Provided data:
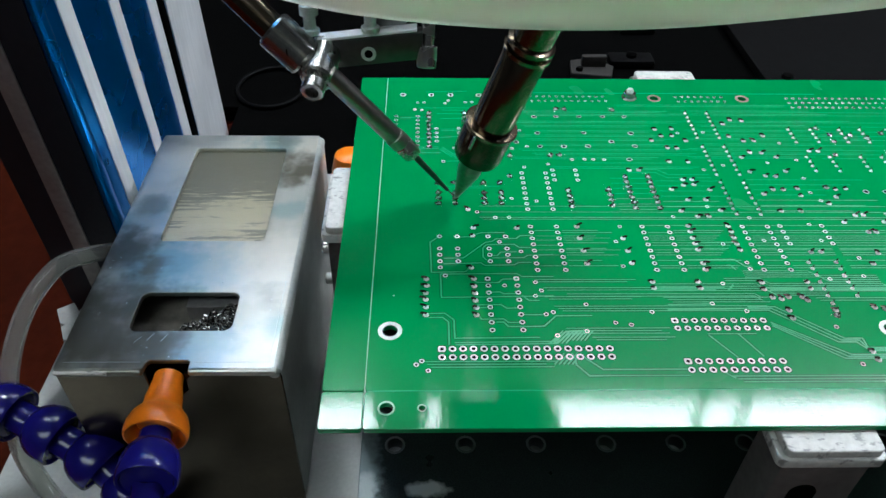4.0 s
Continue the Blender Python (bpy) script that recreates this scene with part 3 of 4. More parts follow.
# dual in-line columns
for x in (12.6, 20.25):
    col(x, 24.4, 8, first_square=True)
for x in (26.35, 33.95, 58.75, 66.2, 88.1, 95.45):
    col(x, 46.1, 8)
for x in (26.45, 34.0):
    col(x, 72.5, 8)
for x in (-14.0, -6.45, 13.75, 21.45):
    col(x, 106.3, 8, r=0.66, hole=0.46)
col(-0.1, 98.3, 4, r=0.68, hole=0.4)
col(7.5, 98.5, 4, r=0.68, hole=0.4)
col(43.7, 74.1, 3)
col(36.4, 74.1, 3)
col(99.3, 46.4, 4)
col(111.6, 46.5, 4)
for x in (0.05, 5.05, 13.8, 18.8):
    col(x, 36.5, 3)
    vias((x, 41.7), r=0.75, hole=0.38)
vias((0.1, 28.8), (1.4, 25.6), r=0.68, hole=0.4)
# memory rows with long cut leads
for x in (88.2, 95.6):
    for y in (108.8, 87.5, 67.5):
        col(x, y, 7, "lead", 80)
for x in (121.1, 128.9, 139, 146.2, 155.6):
    col(x, 98.5, 4, "lead", 75)
    col(x, 81.8, 4, "lead", 75)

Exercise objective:
Copy the whole of the material above exactly, but not its images.

Response to the exercise:
4.0 s
Continue the Blender Python (bpy) script that recreates this scene with part 3 of 4. More parts follow.
# dual in-line columns
for x in (12.6, 20.25):
    col(x, 24.4, 8, first_square=True)
for x in (26.35, 33.95, 58.75, 66.2, 88.1, 95.45):
    col(x, 46.1, 8)
for x in (26.45, 34.0):
    col(x, 72.5, 8)
for x in (-14.0, -6.45, 13.75, 21.45):
    col(x, 106.3, 8, r=0.66, hole=0.46)
col(-0.1, 98.3, 4, r=0.68, hole=0.4)
col(7.5, 98.5, 4, r=0.68, hole=0.4)
col(43.7, 74.1, 3)
col(36.4, 74.1, 3)
col(99.3, 46.4, 4)
col(111.6, 46.5, 4)
for x in (0.05, 5.05, 13.8, 18.8):
    col(x, 36.5, 3)
    vias((x, 41.7), r=0.75, hole=0.38)
vias((0.1, 28.8), (1.4, 25.6), r=0.68, hole=0.4)
# memory rows with long cut leads
for x in (88.2, 95.6):
    for y in (108.8, 87.5, 67.5):
        col(x, y, 7, "lead", 80)
for x in (121.1, 128.9, 139, 146.2, 155.6):
    col(x, 98.5, 4, "lead", 75)
    col(x, 81.8, 4, "lead", 75)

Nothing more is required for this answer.